Kinetic maintenance of inclusion/exclusion formulas.
(Guibas; Edelsbrunner, Koehl, Russel)

In conjunction with the effort reported on the previous page, we have been exploring the incremental recomputation of the inclusion/exclusion formulas used for the calculation of area, volume, and their derivatives. The formulas are currently obtained by explicitly recomputing the alpha complex after each simulation step. Even though that computation has been sped up significantly, further speed ups may be possible by an incremental approach. Unfortunately, the Delaunay complex on which the alpha complex is based, is a fragile structure under motion and can undergo numerous combinatorial changes even under slight motions of the atoms in the molecule. To avoid the bottleneck, we have been exploring combinatorial structures sufficient for deriving equivalent inclusion-exclusion formulas, but which are more stable under motion. Such structures exist as subcomplexes of almost-Delaunay triangulations. We show that the inclusion-exclusion formula is correct provided the simplices that correspond to the terms are combinatorialy independent.

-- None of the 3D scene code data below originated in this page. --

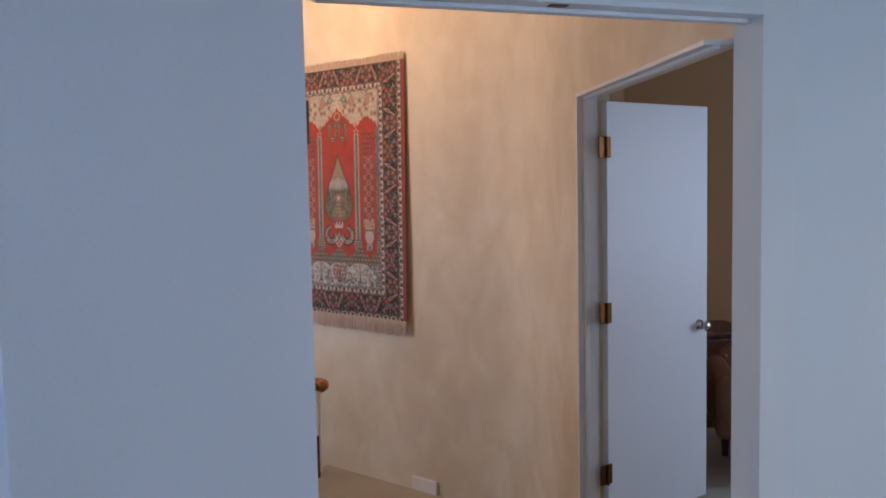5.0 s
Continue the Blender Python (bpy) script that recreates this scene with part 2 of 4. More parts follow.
def prism(points, z0, z1, bm=None):
    """A footprint, counter-clockwise, raised from z0 to z1 (numbers, or functions of x and y)."""
    bm = bm or bmesh.new()
    low = z0 if callable(z0) else lambda x, y: z0
    high = z1 if callable(z1) else lambda x, y: z1
    a = [bm.verts.new((x, y, low(x, y))) for x, y in points]
    b = [bm.verts.new((x, y, high(x, y))) for x, y in points]
    bm.faces.new(a[::-1])
    bm.faces.new(b)
    for i in range(len(points)):
        j = (i + 1) % len(points)
        bm.faces.new((a[i], a[j], b[j], b[i]))
    bmesh.ops.recalc_face_normals(bm, faces=bm.faces)
    return bm


def lathe(profile, seg=32, closed=True, bm=None, centre=(0, 0)):
    """Radius and height pairs turned round z."""
    bm = bm or bmesh.new()
    rings = []
    for r, z in profile:
        rings.append([bm.verts.new((centre[0] + r * math.cos(2 * math.pi * k / seg), centre[1] + r * math.sin(2 * math.pi * k / seg), z)) for k in range(seg)])
    for a, b in zip(rings, rings[1:]):
        for k in range(seg):
            j = (k + 1) % seg
            bm.faces.new((a[k], a[j], b[j], b[k]))
    if closed:
        bm.faces.new(rings[0][::-1])
        bm.faces.new(rings[-1])
    return bm


def tube(points, radius, seg=10, bm=None, flat=(1.0, 1.0)):
    """A bar of round or oval section swept along points; radius may be a number or one for each point."""
    bm = bm or bmesh.new()
    pts = [Vector(p) for p in points]
    radii = radius if isinstance(radius, (list, tuple)) else [radius] * len(pts)
    rings = []
    side = None
    for i, p in enumerate(pts):
        ahead = (pts[min(i + 1, len(pts) - 1)] - pts[max(i - 1, 0)]).normalized()
        if side is None:
            side = ahead.cross(Vector((0, 0, 1)) if abs(ahead.z) < 0.9 else Vector((0, 1, 0))).normalized()
        side = (side - ahead * side.dot(ahead)).normalized()
        up = side.cross(ahead)
        rings.append([bm.verts.new(p + radii[i] * (flat[0] * math.cos(2 * math.pi * k / seg) * side + flat[1] * math.sin(2 * math.pi * k / seg) * up)) for k in range(seg)])
    for a, b in zip(rings, rings[1:]):
        for k in range(seg):
            j = (k + 1) % seg
            bm.faces.new((a[k], a[j], b[j], b[k]))
    bm.faces.new(rings[0][::-1])
    bm.faces.new(rings[-1])
    bmesh.ops.recalc_face_normals(bm, faces=bm.faces)
    return bm


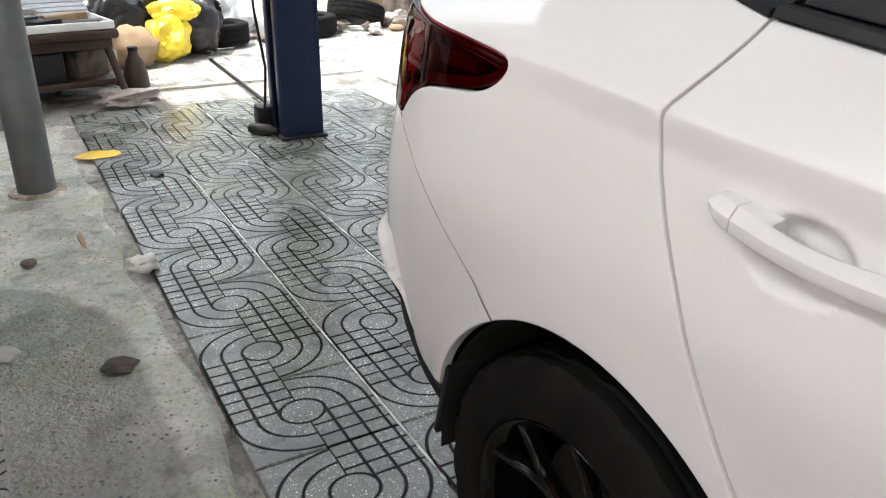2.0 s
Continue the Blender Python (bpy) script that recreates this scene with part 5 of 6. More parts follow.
def rough_slab(name, x0, x1, y0, y1, top, amp, mat, step=0.06, wave=0.05):
    """A poured slab whose top is uneven and whose edges wander."""
    nx, ny = int((x1 - x0) / step), int((y1 - y0) / step)
    vs, fs = [], []
    for i in range(nx + 1):
        for j in range(ny + 1):
            x, y = x0 + (x1 - x0) * i / nx, y0 + (y1 - y0) * j / ny
            e = j / ny
            y += wave * noise.noise(Vector((x * 2.2, 3 * (e > 0.5), 0))) * (abs(2 * e - 1) ** 2)
            x += 0.22 * noise.noise(Vector((y * 5, 7, 2 * (i > nx / 2)))) * max(0.0, 1 - min(i, nx - i) * step / 0.5)
            z = top + amp * noise.noise(Vector((x * 3, y * 3, 1))) + amp * 0.6 * noise.noise(Vector((x * 9, y * 9, 4))) + amp * 0.35 * noise.noise(Vector((x * 24, y * 24, 9)))
            for cx, cy, rx, ry, deep in DIPS:
                z -= deep * max(0.0, 1 - ((x - cx) / rx) ** 4 - ((y - cy) / ry) ** 4) * (0.9 + 0.9 * noise.noise(Vector((x * 14, y * 14, 2))) + 0.7 * noise.noise(Vector((x * 45, y * 45, 6))))
            vs.append((x, y, z if 0 < j < ny else -0.02))
    for i in range(nx):
        for j in range(ny):
            a = i * (ny + 1) + j
            fs.append((a, a + ny + 1, a + ny + 2, a + 1))
    return mesh_part(name, vs, fs, mat, None, "", 60)


tagged(rough_slab("pavement", -1.32, 9.0, -1.66, -1.09, -0.002, 0.006, CONCRETE, 0.011, 0.06), "stained damp brown concrete strip between tiles", "pavement", kind="structure")
# rear part of the strip, with the sheen put into its colour
tagged(rough_slab("pavement", -5.6, -1.0, -1.66, -1.09, -0.003, 0.009, SHEENCONC, 0.016, 0.06), "wet concrete strip with green algae, paled to carry its sheen", "pavement", kind="structure")
tagged(rough_slab("pavement", 0.25, 9.0, -4.5, -1.62, -0.004, 0.005, CONCRETE, 0.09, 0.10), "stained bare concrete floor", "pavement", kind="structure")


def tile_mesh(name, mat):
    """One tile with a chamfered rim."""
    h, c = PITCH / 2 - 0.0022, 0.004
    vs = [(sx * h, sy * h, -0.03) for sx, sy in ((-1, -1), (1, -1), (1, 1), (-1, 1))] + [(sx * h, sy * h, -c) for sx, sy in ((-1, -1), (1, -1), (1, 1), (-1, 1))] + \
         [(sx * (h - c), sy * (h - c), 0) for sx, sy in ((-1, -1), (1, -1), (1, 1), (-1, 1))]
    fs = [(8, 9, 10, 11)] + [(a + i, a + (i + 1) % 4, a + 4 + (i + 1) % 4, a + 4 + i) for a in (0, 4) for i in range(4)]
    me = bpy.data.meshes.new(name)
    me.from_pydata(vs, [], fs)
    me.materials.append(mat)
    return me


TURN = radians(-1.2)
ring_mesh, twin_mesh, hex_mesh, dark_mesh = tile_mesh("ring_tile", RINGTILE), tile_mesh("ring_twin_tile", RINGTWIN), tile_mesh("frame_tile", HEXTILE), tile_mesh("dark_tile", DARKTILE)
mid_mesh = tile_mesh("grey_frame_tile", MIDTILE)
rear_mesh, rear_twin_mesh = tile_mesh("rear_tile", REARTILE), tile_mesh("rear_twin_tile", REARTWIN)


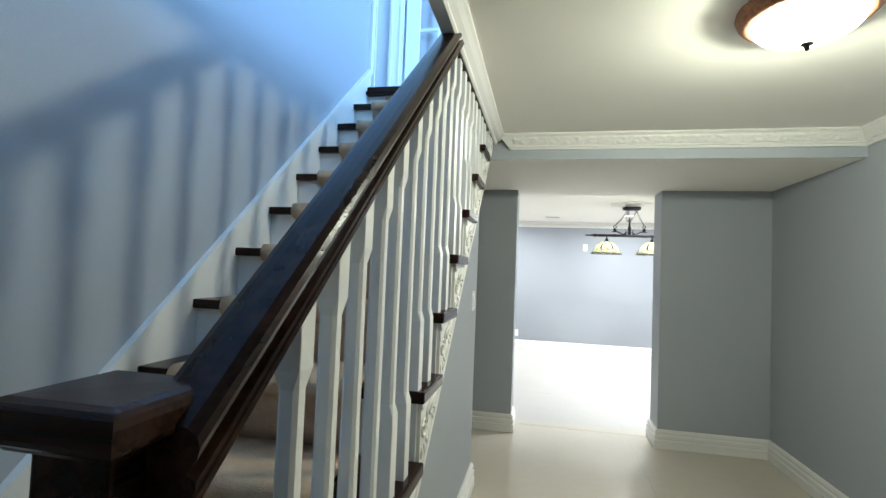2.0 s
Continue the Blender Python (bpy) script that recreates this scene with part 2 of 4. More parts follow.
setting("wall_under_stairs", boxes(((-1.3, 2.2, -0.01), (-1.2, Y_ROOM, Z_BEAM + 0.02)), ((-1.2, 2.1, -0.01), (X_UNDER - 0.1, 2.2, 1.9))), wall_paint, "plain wall closing the space under the stairs", "wall")
setting("wall_far", box((X_LEFT - 0.1, Y_FAR, -0.01), (X_EAST + 0.14, Y_FAR + 0.14, Z_ROOM + 0.1)), dimmed_wall_paint, "long plain grey-blue painted wall of the room", "wall")
setting("wall_left", boxes(((X_LEFT - 0.12, 6.347, -0.01), (X_LEFT, Y_FAR, Z_ROOM + 0.1)), ((-2.75, 6.347, -0.01), (X_LEFT - 0.12, 6.467, Z_ROOM + 0.1))), dimmed_wall_paint, "grey-blue painted wall carrying the clock", "wall")
setting("wall_alcove", boxes(((-2.89, Y_ROOM - 0.1, -0.01), (-2.75, 6.467, Z_ROOM + 0.1)), ((-2.75, Y_ROOM - 0.14, -0.01), (-1.2, Y_ROOM, Z_ROOM + 0.1))), dimmed_wall_paint, "plain grey-blue wall closing the room's alcove", "wall")
setting("wall_front", boxes(((-1.2, Y_ROOM - 0.1, Z_BEAM + 0.03), (X_RIGHT, Y_ROOM, Z_ROOM + 0.1)), ((X_RIGHT, Y_ROOM - 0.14, -0.01), (X_EAST + 0.14, Y_ROOM, Z_ROOM + 0.1))), dimmed_wall_paint, "grey-blue room wall around the opening", "wall")
setting("wall_shelves", box((X_EAST, Y_ROOM, -0.01), (X_EAST + 0.14, Y_FAR, Z_ROOM + 0.1)), dimmed_wall_paint, "wall behind the built-in bookcases", "wall")
setting("bulkhead", box((X_LEFT, Y_ROOM, 1.919), (-0.897, Y_FAR, Z_ROOM + 0.02)), dimmed_wall_paint, "boxed grey bulkhead running below the ceiling", "bulkhead")
setting("bulkhead_soffit", box((-2.75, Y_ROOM, 1.909), (-0.895, 6.347, 1.919)), ceiling_paint, "white underside of the boxed bulkhead", "bulkhead")
setting("bulkhead_soffit_strip", box((X_LEFT, 6.347, 1.909), (-0.895, Y_FAR, 1.919)), ceiling_paint, "white underside of the boxed bulkhead", "bulkhead")
# ceilings
setting("ceiling_corridor", box((X_SIDE, Y_BACK, Z_HALL), (X_RIGHT, Y_BEAM, Z_HALL + 0.02)), ceiling_paint, "white painted corridor ceiling", "ceiling")
setting("ceiling_room", box((-2.75, Y_ROOM, Z_ROOM), (X_EAST, Y_FAR, Z_ROOM + 0.02)), ceiling_paint, "white painted room ceiling", "ceiling")
setting("ceiling_beam", box((-1.2, Y_BEAM, Z_BEAM), (X_RIGHT, Y_PIER, Z_BEAM + 0.03)), ceiling_paint, "white painted underside of the dropped beam", "ceiling")
setting("ceiling_opening", box((PIER_L, Y_PIER, Z_BEAM), (PIER_R, Y_ROOM, Z_BEAM + 0.03)), ceiling_paint, "white painted head of the opening", "ceiling")
setting("beam_face", box((X_SIDE - 0.1, Y_BEAM, Z_BEAM + 0.03), (X_RIGHT, Y_BEAM + 0.12, Z_UP - 0.1)), wall_paint, "grey painted front of the dropped beam", "beam")
setting("beam_face_edge", box((X_SIDE - 0.1, Y_BEAM - 0.004, Z_BEAM), (X_RIGHT, Y_BEAM, Z_HALL)), wall_paint, "grey painted front of the dropped beam", "beam")
# upper floor
setting("floor_upper", boxes(((0.285, Y_BACK, Z_HALL + 0.02), (3.2, Y_BEAM, Z_UP)), ((-0.95, 2.715, Z_HALL + 0.06), (3.2, 3.79, Z_UP))), trim_paint, "upper hall floor slab with a painted edge", "floor")
setting("wall_upper", boxes(((-1.1, 2.64, Z_UP), (X_STAIR - 0.14, 2.78, Z_TOP)), ((-1.1, 2.78, Z_UP), (-0.96, 3.70, Z_TOP)), ((-0.96, 3.70, 4.64), (3.2, 3.84, Z_TOP)), ((-0.96, 3.70, Z_UP), (-0.636, 3.84, 4.64)), ((0.15, 3.70, Z_UP), (3.2, 3.84, 4.64))), upper_bounce_paint, "pale grey-blue upper hall walls, lightened to bounce fill", "wall")
setting("wall_upper_back", boxes(((-0.8, Y_BACK - 0.14, Z_UP), (3.34, Y_BACK, Z_TOP)), ((3.2, Y_BACK, Z_UP), (3.34, 3.80, 3.3)), ((3.2, Y_BACK, 4.7), (3.34, 3.80, Z_TOP)), ((3.2, Y_BACK, 3.3), (3.34, 0.0, 4.7)), ((3.2, 2.4, 3.3), (3.34, 3.80, 4.7))), upper_bounce_paint, "upper hall walls around the window, lightened to bounce fill", "wall")
setting("ceiling_upper", box((-1.1, Y_BACK, Z_TOP), (3.34, 3.8, Z_TOP + 0.1)), ceiling_paint, "white upper hall ceiling", "ceiling")
lamp("window_daylight", "AREA", WINDOW_WATTS, BLUE, pose(3.22, 1.2, 4.0, 0, 90, 0), size=1.4, size_y=2.4)
# ---- THINGS ----

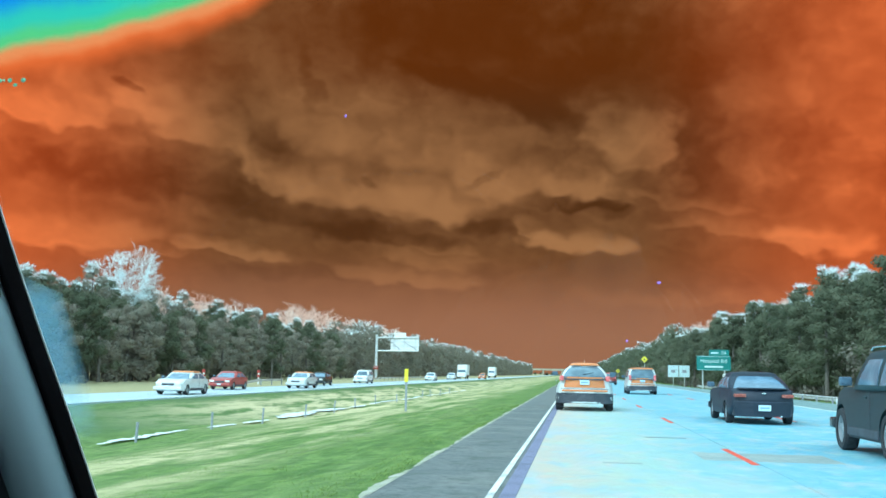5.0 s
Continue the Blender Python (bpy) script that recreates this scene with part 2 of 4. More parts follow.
M["bark"] = material("bark", (0.17, 0.15, 0.13), 0.95, 0, [(4, 5, 0.4, 0.65, (0.10, 0.09, 0.08), 0.8)], 0.6, 20)
# bare twigs, and the bright rim painted along the treetops
M["pale_twig_and_rim"] = leafy("pale_twigs_and_rim", (0.82, 0.92, 0.93), (0.94, 0.95, 0.95), thin=0.4)
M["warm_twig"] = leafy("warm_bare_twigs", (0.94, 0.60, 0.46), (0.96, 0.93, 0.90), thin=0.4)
M["needles"] = leafy("dark_pine_foliage", (0.130, 0.155, 0.104), (0.215, 0.230, 0.155), thin=0.5)
M["oakleaf"] = leafy("grey_green_foliage", (0.275, 0.258, 0.205), (0.385, 0.345, 0.280), thin=0.5)
M["brush"] = leafy("brown_grey_brush", (0.19, 0.175, 0.15), (0.30, 0.27, 0.22), thin=0.4)
M["grass_blade"] = leafy("grass_blades", (0.15, 0.27, 0.07), (0.30, 0.39, 0.13), thin=0.5)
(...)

Initial computational experiments indicate that the frequency of violating the independence of a simplex is less than 10% of the frequency of violating its Delauynayhood. The goal of this project is to maintain such almost-Delaunay triangulations or their relevant subcomplexes under motion that is typical for molecular dynamics computations. For new overlaps between spheres, we use the sphere detection hierarchies mentioned above. The remaining problem is the maintenance of almost-Delaunayhood, and we look into extensions of the classic flip algorithms for Delaunay triangulations.